COWCLIP (the Coordinated Ocean Wave CLImate Project) aims to improve wave climate information by standardising model outputs, and producing a consistent set of model statistics to make the data directly comparable while reducing the data volume from many terabytes to gigabytes. The project has been active for over 10 years, but it has taken time to build the capacity to standardise model inputs and outputs to the extent required to produce a truly interoperable dataset.

In 2019 we published the paper “Robustness and uncertainties in global multivariate wind-wave climate projections”, which drew on data created through COWCLIP, to produce the first thorough statistical analysis of wave climate projections drawing on modelling efforts from around the world. The description of this dataset has just been published in Nature Scientific Data.
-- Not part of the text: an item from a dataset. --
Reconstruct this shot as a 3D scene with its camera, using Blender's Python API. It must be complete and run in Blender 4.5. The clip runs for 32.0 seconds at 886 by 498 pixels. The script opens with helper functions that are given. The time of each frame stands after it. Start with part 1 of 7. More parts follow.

Modelling groups processed their raw wave model outputs to generate a common set of monthly, seasonal and annual statistics for 3 key wave variables (height, period and direction), using post-processing code supplied to all modelling groups. Groups uploaded their contributing data to a central server, and provided metadata describing model configuration and forcing data (winds from CMIP5-era global climate models, sea ice, and bathymetry) and references.

Figure: schematic workflow from input modelling groups, through standardisation code into the final data structure ready for community consumption

Contributed data were processed to a consistent structure for each modelling group and climate projection scenario, and regridded onto a common 1°x1° spatial grid. Data is constrained to “historical” (1986-2005) and mid- and high-end emissions future (2080-2099) time-slices.

Finally, we aimed to produce an open, well-structured dataset for community use. We chose to produce netCDF files, an open self-describing format used commonly in the climate community, following a similar directory and file naming convention to that used by climate model data. The effort to produce these files was not trivial, ensuring accuracy of data writing and bearing all metadata, using robust code to produce the dataset.

Publishing the data involved some unexpected hurdles. Our chosen data repository, the Australian Ocean Data Network (AODN), did not have a history of publishing modelled data, so COWCLIPv2 represented a new data type for this portal. Additionally, the licensing associated with CMIP5 models was inconsistent, and some modelling groups used data that were “non-commercial” in their terms of use. Our objective was an open dataset, and we had to confirm with the global climate model publication community we could publish this data openly.

We thank all CMIP5 model producers and our colleagues in the contributing wave modelling groups for their efforts in producing this dataset, and hope it will be used to inform work on ocean climate projections by those who seek such information.